PROBLEM STATEMENT:
Each entry that follows is to be retyped exactly. Pictures do not belong in the copy.

GIVEN DATA:
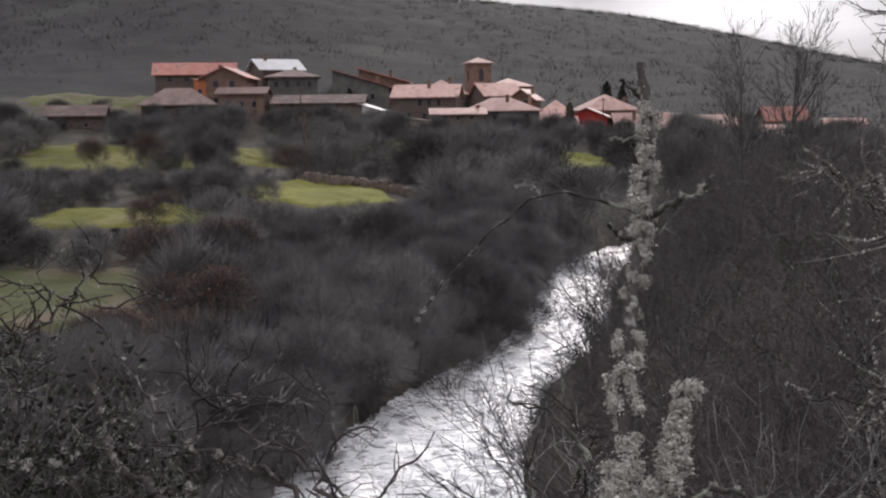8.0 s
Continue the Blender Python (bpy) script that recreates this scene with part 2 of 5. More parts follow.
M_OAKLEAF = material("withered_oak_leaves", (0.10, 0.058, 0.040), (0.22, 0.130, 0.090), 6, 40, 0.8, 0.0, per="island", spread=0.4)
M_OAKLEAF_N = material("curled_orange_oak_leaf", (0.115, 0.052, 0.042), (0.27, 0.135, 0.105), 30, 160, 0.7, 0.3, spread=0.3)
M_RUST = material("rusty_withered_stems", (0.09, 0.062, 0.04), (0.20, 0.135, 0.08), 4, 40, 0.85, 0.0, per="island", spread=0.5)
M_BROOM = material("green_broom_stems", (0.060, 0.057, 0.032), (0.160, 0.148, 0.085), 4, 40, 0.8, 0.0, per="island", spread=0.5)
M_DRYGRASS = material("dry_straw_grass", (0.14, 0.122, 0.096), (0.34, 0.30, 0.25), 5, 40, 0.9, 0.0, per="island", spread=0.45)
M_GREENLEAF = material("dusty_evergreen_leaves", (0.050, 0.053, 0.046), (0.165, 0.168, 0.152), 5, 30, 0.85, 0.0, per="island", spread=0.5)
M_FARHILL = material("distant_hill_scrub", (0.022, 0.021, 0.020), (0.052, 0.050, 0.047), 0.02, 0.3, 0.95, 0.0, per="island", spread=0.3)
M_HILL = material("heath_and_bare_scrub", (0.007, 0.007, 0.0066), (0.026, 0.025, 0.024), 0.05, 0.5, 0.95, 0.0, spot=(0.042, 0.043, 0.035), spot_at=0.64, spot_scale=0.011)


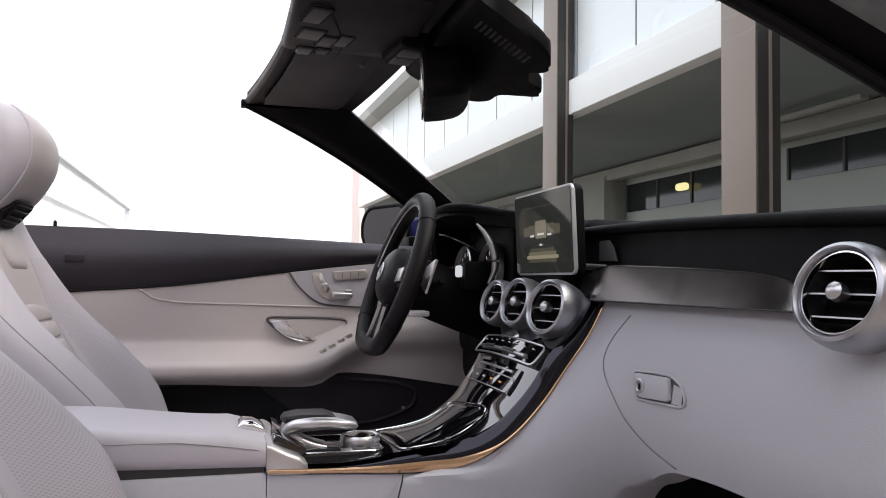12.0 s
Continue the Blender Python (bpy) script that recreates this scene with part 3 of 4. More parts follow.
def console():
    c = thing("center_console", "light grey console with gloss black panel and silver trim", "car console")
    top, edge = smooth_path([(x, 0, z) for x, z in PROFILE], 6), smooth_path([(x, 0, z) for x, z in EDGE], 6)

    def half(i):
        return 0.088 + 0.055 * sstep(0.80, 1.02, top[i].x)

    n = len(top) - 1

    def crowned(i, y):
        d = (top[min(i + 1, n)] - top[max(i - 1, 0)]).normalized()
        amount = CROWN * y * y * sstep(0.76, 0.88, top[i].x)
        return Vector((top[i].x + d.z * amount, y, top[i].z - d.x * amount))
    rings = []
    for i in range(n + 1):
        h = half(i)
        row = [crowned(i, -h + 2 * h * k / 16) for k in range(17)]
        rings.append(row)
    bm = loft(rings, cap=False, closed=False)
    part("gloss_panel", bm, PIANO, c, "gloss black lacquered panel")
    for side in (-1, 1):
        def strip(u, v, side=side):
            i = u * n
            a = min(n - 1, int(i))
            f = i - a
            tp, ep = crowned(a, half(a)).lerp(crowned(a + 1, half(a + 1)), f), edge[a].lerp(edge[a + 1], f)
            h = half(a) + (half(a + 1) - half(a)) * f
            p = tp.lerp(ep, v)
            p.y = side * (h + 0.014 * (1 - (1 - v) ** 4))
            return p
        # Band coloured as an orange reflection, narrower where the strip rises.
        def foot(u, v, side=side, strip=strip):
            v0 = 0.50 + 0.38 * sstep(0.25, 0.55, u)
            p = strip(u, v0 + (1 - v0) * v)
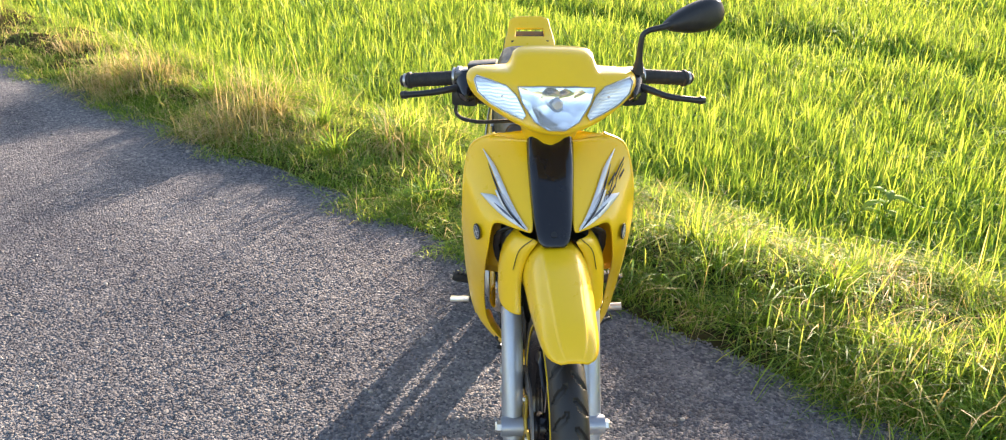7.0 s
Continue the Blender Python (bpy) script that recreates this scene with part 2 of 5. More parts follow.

SOLVED PROBLEM:
8.0 s
Continue the Blender Python (bpy) script that recreates this scene with part 2 of 5. More parts follow.
M_OAKLEAF = material("withered_oak_leaves", (0.10, 0.058, 0.040), (0.22, 0.130, 0.090), 6, 40, 0.8, 0.0, per="island", spread=0.4)
M_OAKLEAF_N = material("curled_orange_oak_leaf", (0.115, 0.052, 0.042), (0.27, 0.135, 0.105), 30, 160, 0.7, 0.3, spread=0.3)
M_RUST = material("rusty_withered_stems", (0.09, 0.062, 0.04), (0.20, 0.135, 0.08), 4, 40, 0.85, 0.0, per="island", spread=0.5)
M_BROOM = material("green_broom_stems", (0.060, 0.057, 0.032), (0.160, 0.148, 0.085), 4, 40, 0.8, 0.0, per="island", spread=0.5)
M_DRYGRASS = material("dry_straw_grass", (0.14, 0.122, 0.096), (0.34, 0.30, 0.25), 5, 40, 0.9, 0.0, per="island", spread=0.45)
M_GREENLEAF = material("dusty_evergreen_leaves", (0.050, 0.053, 0.046), (0.165, 0.168, 0.152), 5, 30, 0.85, 0.0, per="island", spread=0.5)
M_FARHILL = material("distant_hill_scrub", (0.022, 0.021, 0.020), (0.052, 0.050, 0.047), 0.02, 0.3, 0.95, 0.0, per="island", spread=0.3)
M_HILL = material("heath_and_bare_scrub", (0.007, 0.007, 0.0066), (0.026, 0.025, 0.024), 0.05, 0.5, 0.95, 0.0, spot=(0.042, 0.043, 0.035), spot_at=0.64, spot_scale=0.011)


12.0 s
Continue the Blender Python (bpy) script that recreates this scene with part 3 of 4. More parts follow.
def console():
    c = thing("center_console", "light grey console with gloss black panel and silver trim", "car console")
    top, edge = smooth_path([(x, 0, z) for x, z in PROFILE], 6), smooth_path([(x, 0, z) for x, z in EDGE], 6)

    def half(i):
        return 0.088 + 0.055 * sstep(0.80, 1.02, top[i].x)

    n = len(top) - 1

    def crowned(i, y):
        d = (top[min(i + 1, n)] - top[max(i - 1, 0)]).normalized()
        amount = CROWN * y * y * sstep(0.76, 0.88, top[i].x)
        return Vector((top[i].x + d.z * amount, y, top[i].z - d.x * amount))
    rings = []
    for i in range(n + 1):
        h = half(i)
        row = [crowned(i, -h + 2 * h * k / 16) for k in range(17)]
        rings.append(row)
    bm = loft(rings, cap=False, closed=False)
    part("gloss_panel", bm, PIANO, c, "gloss black lacquered panel")
    for side in (-1, 1):
        def strip(u, v, side=side):
            i = u * n
            a = min(n - 1, int(i))
            f = i - a
            tp, ep = crowned(a, half(a)).lerp(crowned(a + 1, half(a + 1)), f), edge[a].lerp(edge[a + 1], f)
            h = half(a) + (half(a + 1) - half(a)) * f
            p = tp.lerp(ep, v)
            p.y = side * (h + 0.014 * (1 - (1 - v) ** 4))
            return p
        # Band coloured as an orange reflection, narrower where the strip rises.
        def foot(u, v, side=side, strip=strip):
            v0 = 0.50 + 0.38 * sstep(0.25, 0.55, u)
            p = strip(u, v0 + (1 - v0) * v)
7.0 s
Continue the Blender Python (bpy) script that recreates this scene with part 2 of 5. More parts follow.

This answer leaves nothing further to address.